BEGIN Data shown
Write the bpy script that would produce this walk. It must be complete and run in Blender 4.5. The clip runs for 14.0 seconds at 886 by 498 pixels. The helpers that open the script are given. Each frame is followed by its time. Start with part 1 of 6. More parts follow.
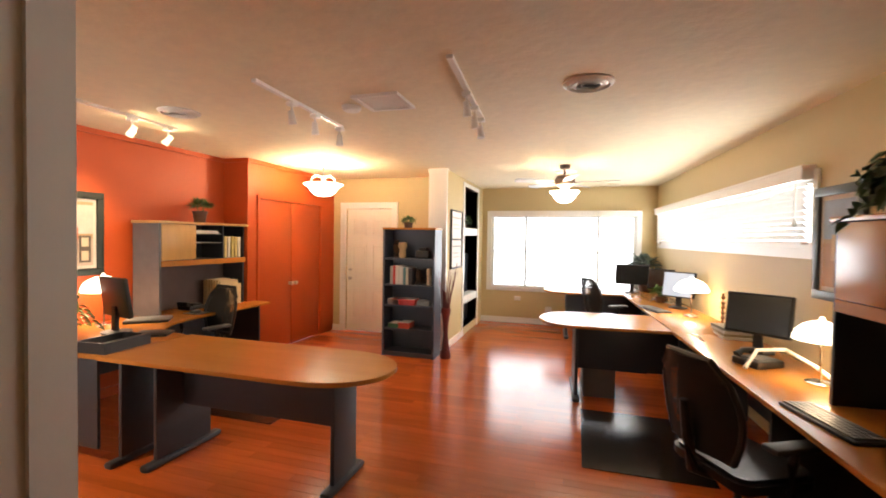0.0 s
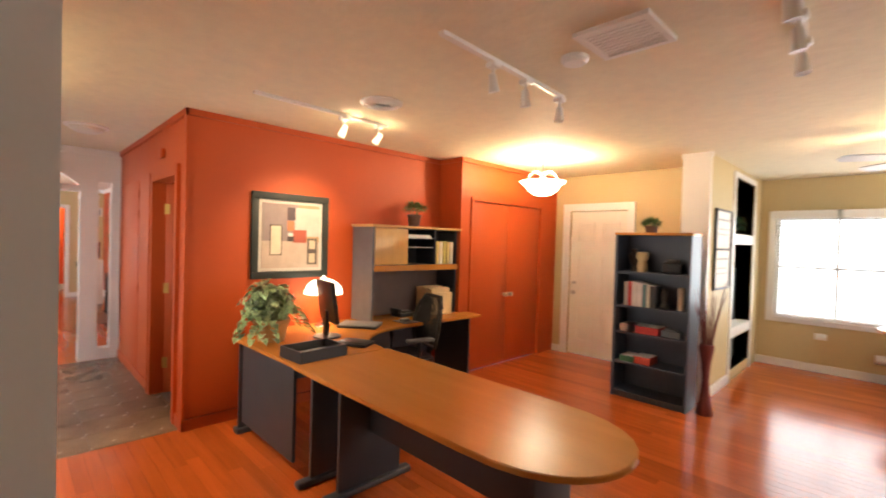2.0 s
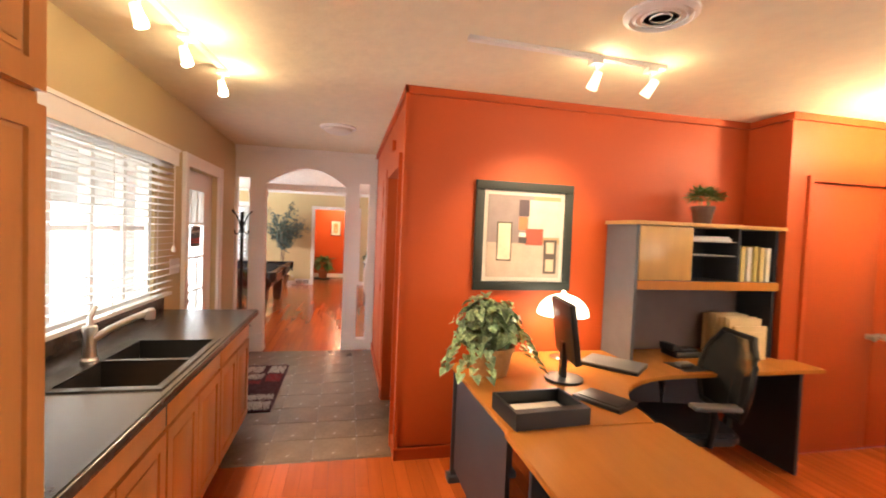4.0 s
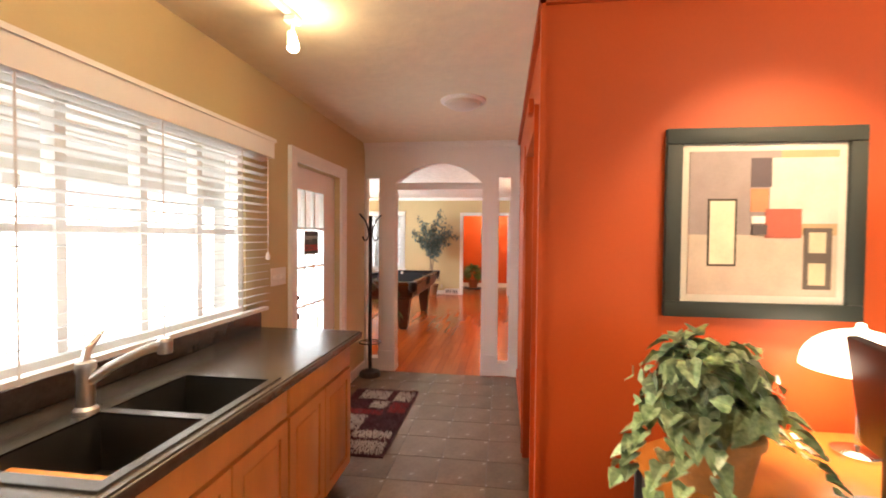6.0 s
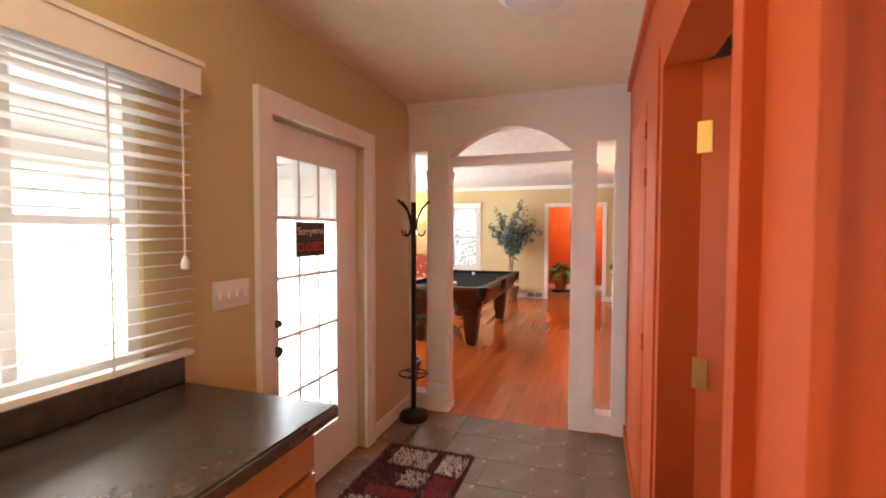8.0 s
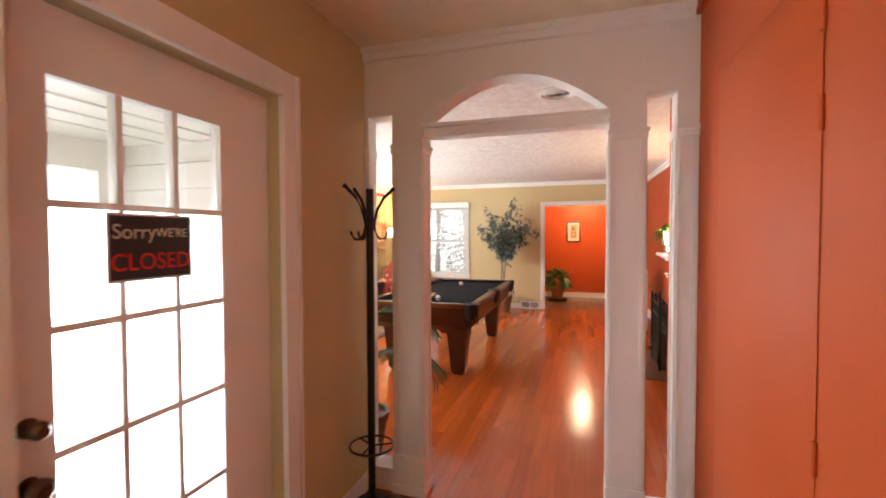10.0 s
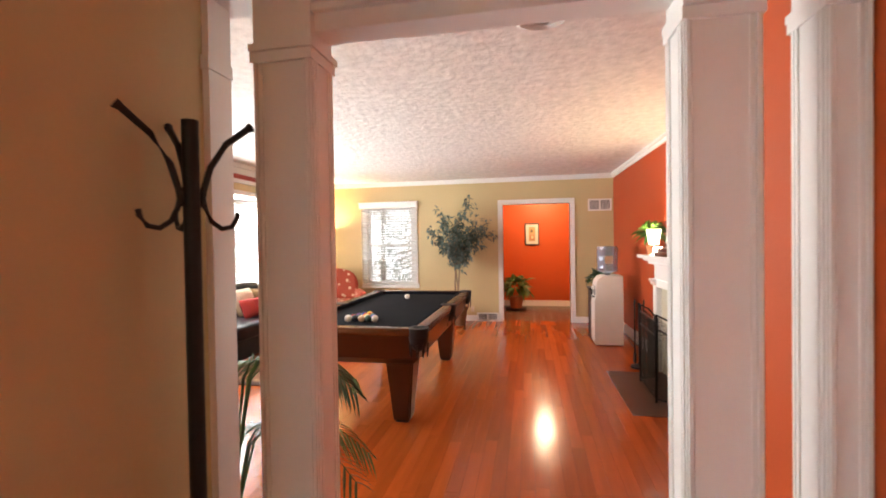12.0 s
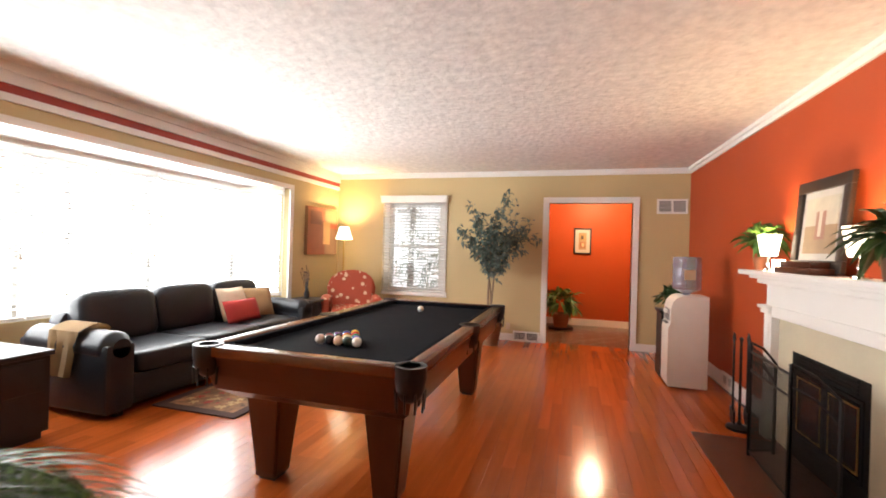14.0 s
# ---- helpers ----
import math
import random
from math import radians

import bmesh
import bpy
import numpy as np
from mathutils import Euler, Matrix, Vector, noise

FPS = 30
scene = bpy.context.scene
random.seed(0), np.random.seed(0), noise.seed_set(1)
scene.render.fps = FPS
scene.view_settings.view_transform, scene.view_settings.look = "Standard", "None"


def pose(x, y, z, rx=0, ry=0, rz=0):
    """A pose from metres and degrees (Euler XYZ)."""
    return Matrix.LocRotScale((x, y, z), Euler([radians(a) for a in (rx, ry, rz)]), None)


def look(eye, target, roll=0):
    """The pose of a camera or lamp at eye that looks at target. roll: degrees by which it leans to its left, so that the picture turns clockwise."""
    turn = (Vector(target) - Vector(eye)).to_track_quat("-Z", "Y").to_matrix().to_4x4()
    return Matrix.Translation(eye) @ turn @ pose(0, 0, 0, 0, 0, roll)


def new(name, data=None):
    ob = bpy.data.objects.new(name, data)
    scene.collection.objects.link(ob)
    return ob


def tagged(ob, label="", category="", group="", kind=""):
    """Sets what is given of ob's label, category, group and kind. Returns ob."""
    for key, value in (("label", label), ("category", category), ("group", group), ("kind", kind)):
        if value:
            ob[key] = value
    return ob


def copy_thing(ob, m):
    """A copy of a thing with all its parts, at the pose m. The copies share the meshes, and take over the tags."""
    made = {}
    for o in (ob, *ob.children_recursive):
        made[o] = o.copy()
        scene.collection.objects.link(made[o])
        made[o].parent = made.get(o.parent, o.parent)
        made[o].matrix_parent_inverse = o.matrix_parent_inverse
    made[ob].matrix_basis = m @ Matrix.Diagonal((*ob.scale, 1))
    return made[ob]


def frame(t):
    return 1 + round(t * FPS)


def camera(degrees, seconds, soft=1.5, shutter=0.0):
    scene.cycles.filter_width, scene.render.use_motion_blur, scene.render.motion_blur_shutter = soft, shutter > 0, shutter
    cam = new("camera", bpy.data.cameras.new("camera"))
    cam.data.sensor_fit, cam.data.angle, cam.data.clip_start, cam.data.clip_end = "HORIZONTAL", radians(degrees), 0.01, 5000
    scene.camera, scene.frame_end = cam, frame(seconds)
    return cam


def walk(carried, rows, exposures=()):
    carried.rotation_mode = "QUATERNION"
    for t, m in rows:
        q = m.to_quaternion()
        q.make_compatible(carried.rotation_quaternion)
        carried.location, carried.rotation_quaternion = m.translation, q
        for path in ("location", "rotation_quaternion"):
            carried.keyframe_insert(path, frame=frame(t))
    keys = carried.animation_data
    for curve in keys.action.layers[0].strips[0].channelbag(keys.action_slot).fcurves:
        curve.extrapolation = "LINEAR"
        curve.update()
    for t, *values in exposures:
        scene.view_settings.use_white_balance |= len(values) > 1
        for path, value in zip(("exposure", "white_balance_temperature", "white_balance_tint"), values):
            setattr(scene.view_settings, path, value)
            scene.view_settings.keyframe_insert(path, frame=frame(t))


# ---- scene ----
END Data shown
Short problem
Produce an exact copy of the lines from the one containing "carried.keyframe_insert(path, frame=frame(t))" through the last line, and of nothing else.

Reply to the exercise
            carried.keyframe_insert(path, frame=frame(t))
    keys = carried.animation_data
    for curve in keys.action.layers[0].strips[0].channelbag(keys.action_slot).fcurves:
        curve.extrapolation = "LINEAR"
        curve.update()
    for t, *values in exposures:
        scene.view_settings.use_white_balance |= len(values) > 1
        for path, value in zip(("exposure", "white_balance_temperature", "white_balance_tint"), values):
            setattr(scene.view_settings, path, value)
            scene.view_settings.keyframe_insert(path, frame=frame(t))


# ---- scene ----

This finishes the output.